--- TASK ---
Which lines contain the word "random"? Return each of them as written.

--- DATASET SECTION ---
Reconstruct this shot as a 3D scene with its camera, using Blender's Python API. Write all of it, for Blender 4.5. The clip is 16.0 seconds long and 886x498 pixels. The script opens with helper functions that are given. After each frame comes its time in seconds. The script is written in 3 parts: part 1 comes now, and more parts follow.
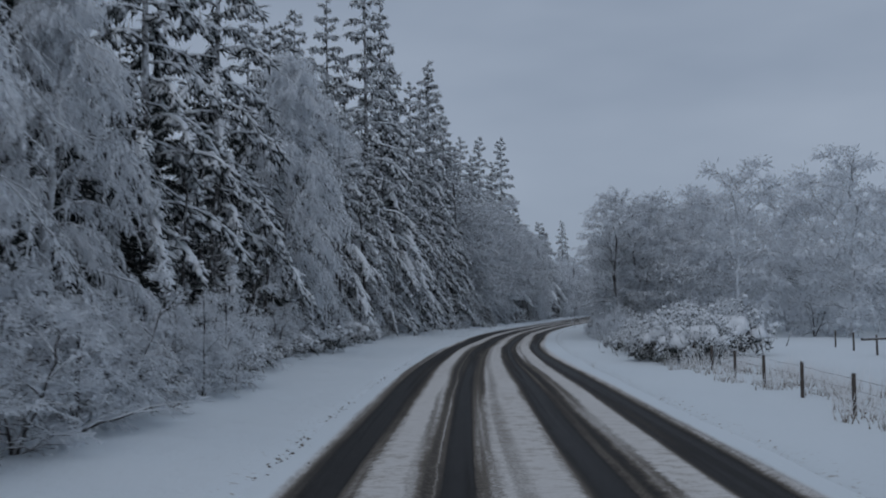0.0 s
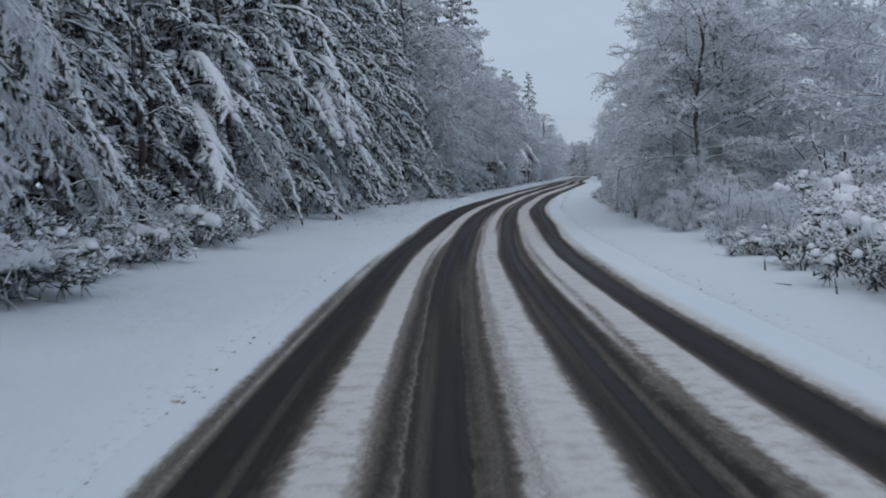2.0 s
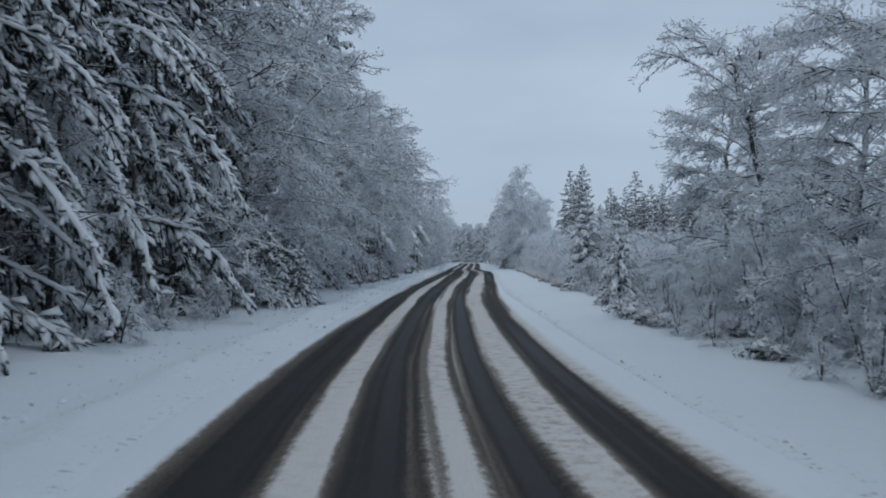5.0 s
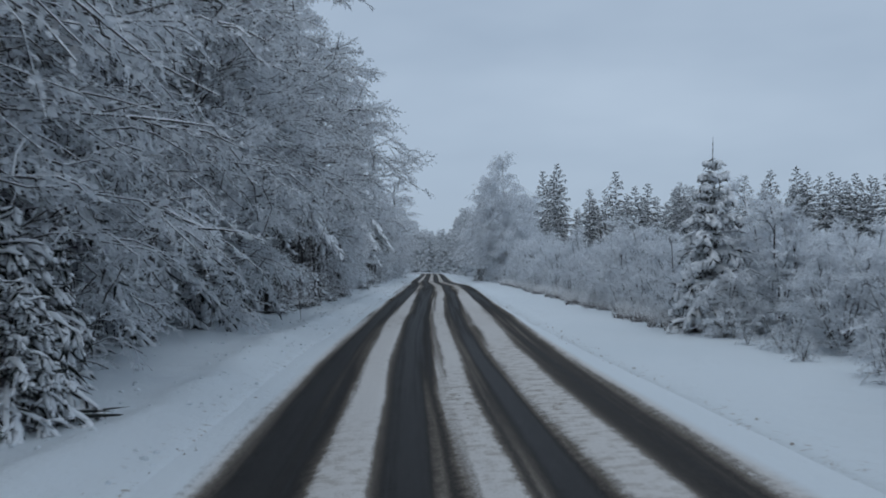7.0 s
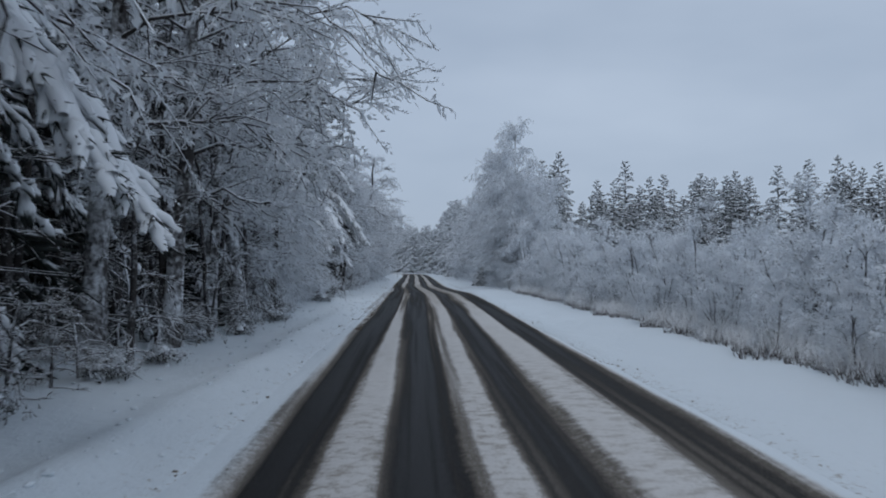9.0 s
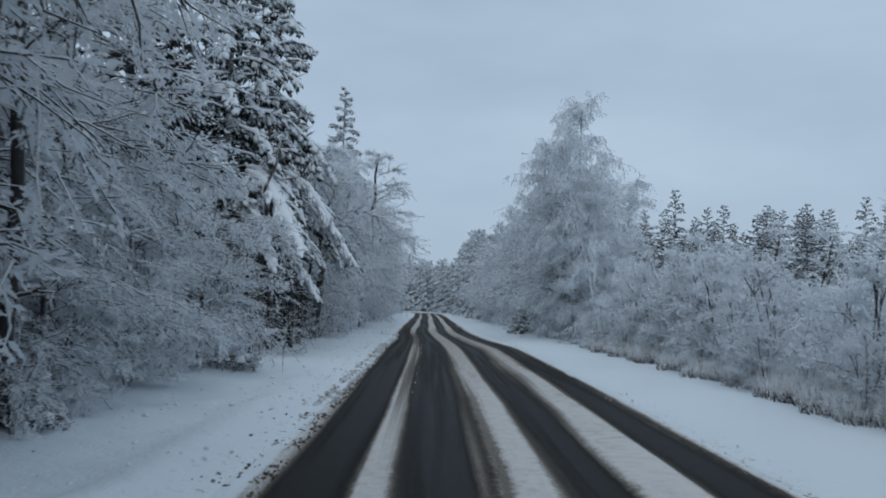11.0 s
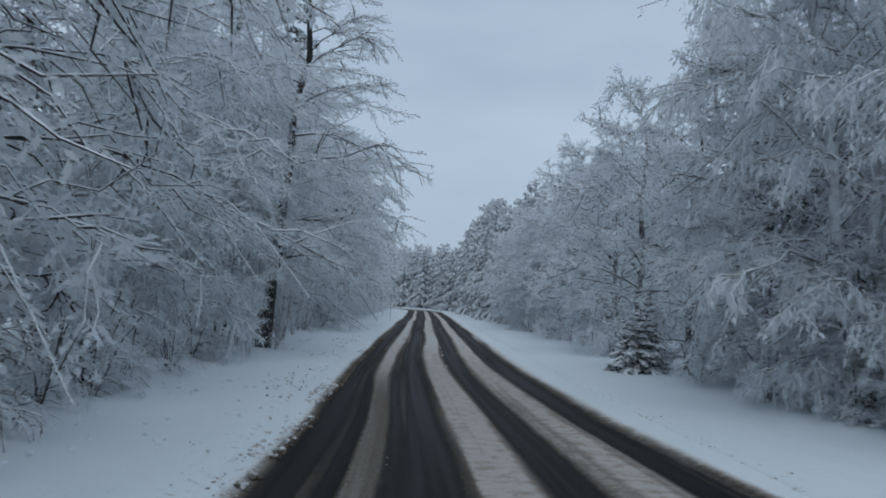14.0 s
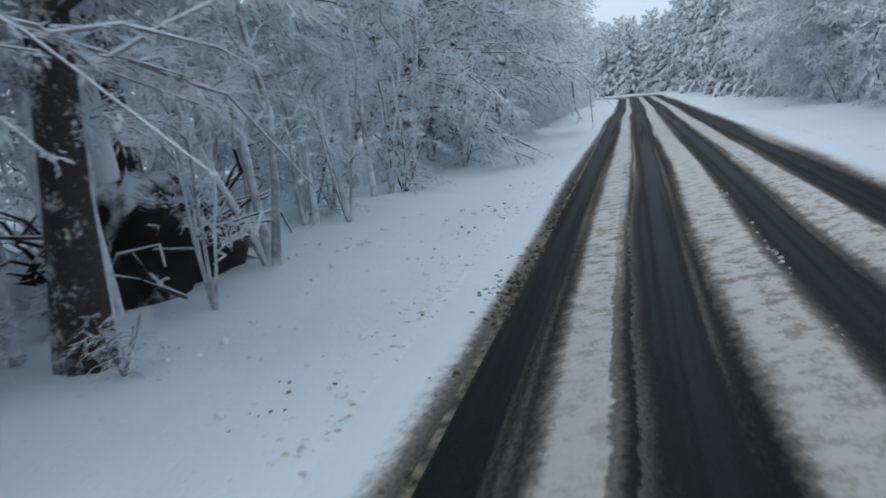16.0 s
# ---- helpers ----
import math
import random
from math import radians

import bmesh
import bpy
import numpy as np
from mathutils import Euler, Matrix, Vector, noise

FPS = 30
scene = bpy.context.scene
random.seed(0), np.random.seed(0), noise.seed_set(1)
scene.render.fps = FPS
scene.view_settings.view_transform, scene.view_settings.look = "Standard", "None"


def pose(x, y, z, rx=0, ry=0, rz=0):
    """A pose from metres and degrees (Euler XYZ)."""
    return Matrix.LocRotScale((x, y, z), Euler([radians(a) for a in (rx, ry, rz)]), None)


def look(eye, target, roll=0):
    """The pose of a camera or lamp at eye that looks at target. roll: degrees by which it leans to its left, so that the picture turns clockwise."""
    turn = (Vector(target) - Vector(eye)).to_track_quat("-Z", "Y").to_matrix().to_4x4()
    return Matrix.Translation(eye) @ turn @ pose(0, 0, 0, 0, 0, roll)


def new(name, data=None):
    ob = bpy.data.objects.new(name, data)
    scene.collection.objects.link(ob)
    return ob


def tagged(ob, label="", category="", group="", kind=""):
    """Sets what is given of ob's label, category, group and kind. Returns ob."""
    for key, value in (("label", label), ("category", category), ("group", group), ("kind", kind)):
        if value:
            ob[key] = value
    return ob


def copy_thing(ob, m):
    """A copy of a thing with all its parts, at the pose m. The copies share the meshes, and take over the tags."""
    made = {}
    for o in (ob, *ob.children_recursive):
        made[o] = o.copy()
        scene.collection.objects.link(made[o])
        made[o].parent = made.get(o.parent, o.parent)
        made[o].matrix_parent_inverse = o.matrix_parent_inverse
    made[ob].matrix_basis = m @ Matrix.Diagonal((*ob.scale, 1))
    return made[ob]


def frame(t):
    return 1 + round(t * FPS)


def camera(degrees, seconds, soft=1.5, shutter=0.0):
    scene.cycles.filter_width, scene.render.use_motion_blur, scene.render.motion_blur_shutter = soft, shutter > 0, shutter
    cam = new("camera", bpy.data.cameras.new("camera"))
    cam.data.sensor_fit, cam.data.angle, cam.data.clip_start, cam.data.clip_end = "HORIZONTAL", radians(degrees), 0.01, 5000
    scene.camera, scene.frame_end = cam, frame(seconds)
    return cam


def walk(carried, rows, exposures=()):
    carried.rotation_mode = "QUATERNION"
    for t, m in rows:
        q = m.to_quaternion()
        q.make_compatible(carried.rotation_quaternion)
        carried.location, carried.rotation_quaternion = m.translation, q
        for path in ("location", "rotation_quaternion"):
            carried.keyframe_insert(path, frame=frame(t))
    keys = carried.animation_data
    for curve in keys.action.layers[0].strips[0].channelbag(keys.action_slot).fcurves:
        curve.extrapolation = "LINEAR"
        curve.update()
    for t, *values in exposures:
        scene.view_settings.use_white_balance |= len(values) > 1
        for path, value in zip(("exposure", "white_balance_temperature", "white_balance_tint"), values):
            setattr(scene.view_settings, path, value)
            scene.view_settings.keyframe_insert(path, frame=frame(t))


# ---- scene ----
cam = camera(52.0, 16.0, soft=1.9, shutter=0.15)
PATH = [
    (0, (2.225, 4.18, 1.971), (2.214, 6.176, 2.105), -0.7),
    (0.5, (2.319, 10.402, 1.982), (2.364, 12.4, 1.924), -0.5),
    (1, (2.432, 16.563, 2.028), (2.423, 18.56, 1.922), 0.7),
    (1.5, (2.564, 22.66, 1.998), (2.605, 24.651, 1.815), -0.9),
    (2, (2.673, 28.763, 2.004), (2.755, 30.754, 1.84), -1.5),
    (2.5, (2.876, 34.917, 1.996), (3.055, 36.908, 1.936), -0.5),
    (3, (3.165, 41.063, 1.986), (3.386, 43.05, 1.974), -0.2),
    (3.5, (3.536, 47.062, 1.944), (3.83, 49.04, 1.92), -0.7),
    (4, (4.099, 52.937, 1.917), (4.407, 54.913, 1.9), -0.6),
    (6.5, (8.064, 82.086, 2.056), (8.525, 84.031, 2.109), -0.3),
    (7, (8.913, 87.904, 1.994), (9.376, 89.849, 2.031), -0.4),
    (7.5, (9.939, 93.763, 1.995), (10.433, 95.701, 1.987), 0.6),
    (8, (11.05, 99.61, 1.985), (11.512, 101.556, 1.978), 1.0),
    (8.5, (12.288, 105.405, 2.021), (12.762, 107.348, 2.033), -0.0),
    (9, (13.453, 111.212, 2.083), (13.957, 113.147, 2.119), 0.2),
    (11.5, (20.059, 140.677, 1.986), (20.52, 142.619, 2.119), 2.2),
    (12, (21.424, 146.755, 1.982), (21.873, 148.699, 2.119), 2.2),
    (12.5, (22.771, 152.558, 1.999), (23.214, 154.506, 2.087), 2.8),
    (13, (24.1, 158.447, 1.993), (24.561, 160.389, 2.107), 3.2),
    (13.5, (25.41, 164.39, 2.017), (25.905, 166.326, 2.112), 3.3),
    (14, (26.853, 170.363, 1.978), (27.328, 172.302, 2.089), 3.1),
    (14.5, (27.997, 176.01, 1.909), (28.324, 177.979, 1.788), -0.6),
    (15, (29.191, 181.654, 1.914), (29.281, 183.625, 1.586), -5.0),
    (15.5, (30.346, 187.207, 1.911), (30.399, 189.193, 1.679), -7.0),
    (16, (31.373, 192.651, 1.899), (31.373, 194.627, 1.591), -7.2),
]
EXPOSURES = [(0.0, -0.6, 6500, 10), (0.5, -0.4, 6500, 10), (1.0, -0.22, 6580, 10), (2.0, 0.0, 6620, 10), (4.0, -0.05, 6560, 9), (6.5, 0.0, 6350, 3), (7.0, -0.1, 6400, 6), (8.0, -0.08, 6480, 9),
             (9.0, -0.1, 6480, 9), (11.5, 0.0, 6350, 3), (12.0, -0.04, 6350, 3), (12.5, -0.1, 6380, 4), (13.0, -0.06, 6420, 5), (14.5, 0.05, 6440, 5), (15.0, 0.16, 6480, 5), (15.5, 0.4, 6480, 5), (16.0, 0.6, 6480, 4)]
walk(cam, [(t, look(eye, target, roll)) for t, eye, target, roll in PATH], EXPOSURES)

# ---- world and light: an overcast winter afternoon ----
world = bpy.data.worlds.new("overcast")
scene.world = world
world.use_nodes = True
wt = world.node_tree
wt.nodes.clear()
sky = wt.nodes.new("ShaderNodeTexSky")
sky.sky_type, sky.sun_disc = "NISHITA", False
sky.sun_elevation, sky.sun_rotation = radians(64), radians(193)
sky_gain = wt.nodes.new("ShaderNodeVectorMath")
sky_gain.operation = "SCALE"
sky_gain.inputs["Scale"].default_value = 0.1
wt.links.new(sky.outputs["Color"], sky_gain.inputs[0])
w_co = wt.nodes.new("ShaderNodeTexCoord")
w_map = wt.nodes.new("ShaderNodeMapping")
w_map.inputs["Scale"].default_value = (1.0, 1.0, 3.2)
w_noise = wt.nodes.new("ShaderNodeTexNoise")
w_noise.inputs["Scale"].default_value, w_noise.inputs["Detail"].default_value = 1.7, 4.0
wt.links.new(w_co.outputs["Generated"], w_map.inputs["Vector"])
wt.links.new(w_map.outputs["Vector"], w_noise.inputs["Vector"])
w_ramp = wt.nodes.new("ShaderNodeValToRGB")
w_ramp.color_ramp.elements[0].position, w_ramp.color_ramp.elements[1].position = 0.3, 0.72
w_ramp.color_ramp.elements[0].color = (0.36, 0.45, 0.597, 1)
w_ramp.color_ramp.elements[1].color = (0.54, 0.64, 0.797, 1)
wt.links.new(w_noise.outputs["Fac"], w_ramp.inputs["Fac"])
w_mix = wt.nodes.new("ShaderNodeMix")
w_mix.data_type = "RGBA"
w_mix.inputs["Factor"].default_value = 0.93
wt.links.new(sky_gain.outputs["Vector"], w_mix.inputs["A"])
wt.links.new(w_ramp.outputs["Color"], w_mix.inputs["B"])
w_bg = wt.nodes.new("ShaderNodeBackground")
w_bg.inputs["Strength"].default_value = 0.92
w_out = wt.nodes.new("ShaderNodeOutputWorld")
wt.links.new(w_mix.outputs["Result"], w_bg.inputs["Color"])
wt.links.new(w_bg.outputs["Background"], w_out.inputs["Surface"])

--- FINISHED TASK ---
import random
random.seed(0), np.random.seed(0), noise.seed_set(1)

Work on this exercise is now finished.